December 19, 2014

GROW YOUR OWN MEYER LEMONS FROM SEED

I look forward to December every year not only because of Christmas but because our local grocery has Meyer Lemons for sale.

They are a real treat for us tea sippers and lemon lovers. Nothing beats the tangy Orangey/lemony taste of a Meyer lemon. Last year I saved seeds from one and planted it in the spring. I was rewarded with this little seedling. You can grow one too - no matter where you live.

Look for Meyer lemons in the produce isle and my store has them in a separate area from the other lemons. Meyer lemons are bigger than normal lemons and much juicier.

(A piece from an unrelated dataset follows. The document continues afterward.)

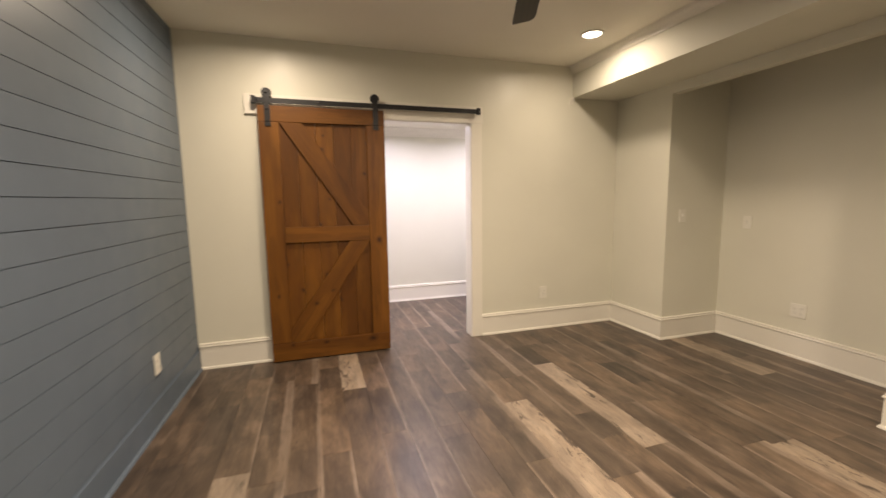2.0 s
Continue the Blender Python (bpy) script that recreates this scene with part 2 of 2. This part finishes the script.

Save the seeds that you will find near the center of each lemon. Some of them have lots of seeds and some only a few.
Rinse the seeds and allow them to dry. Store them in a little container until ready to plant. I put them in a small pot of regular potting soil, cover with about a quarter inch of soil and keep moist until you see the little seedling. Keep it moist and warm and it should grow for you. Remember these are tropical plants so be prepared to winter them over inside if you are above zone 8. If you are lucky enough to have a greenhouse that's perfect. I have grown several types of lemons from seed and I winter them over in my little greenhouse. One is pictured below. It doesn't get below 40 degrees in there so they make it through the winter just fine. A sun room or brightly lit window will work too.

2 year old lemon in my greenhouse
As you can see in the picture above, my little tree is small but happy in the tall pot I planted it in. As it gets bigger, I'll move it up to a larger container. I'm not sure how long it takes for it to bloom. Probably three or four years - I can hardly wait. My friend bought a tree from a local garden center. It was EXPENSIVE and full of blooms. she said every bloom fell off about a week after taking it home. I think one of two things probably happened; she went from cool greenhouse atmosphere to dry house. A humidifier or steamer may have helped. Some plants simply don't like to be moved and will drop blooms and leaves due to shock. If that happens just water it sparingly and wait. They will usually recover and put out new leaves. Keep it happy and you should have blooms the following year.


3 comments:

Jean Campbell said...

I just bought Meyer Lemons yesterday. I'll save seeds from the next one I cut for hot lemonade.

peppysis said...

I made a special trip back to Walmart yesterday just to get the Meyer lemons! Glad to see this. I will for sure save some seeds. Do you ever preserve your lemons? I have one recipe where you preserve them in salt. I understand you can only use the rind doing it this way.

Laurie

KMG said...

I haven't tried to preserve them but sounds interesting. I have dried the peel for using in recipes. Maybe we need to "Google" how to do it.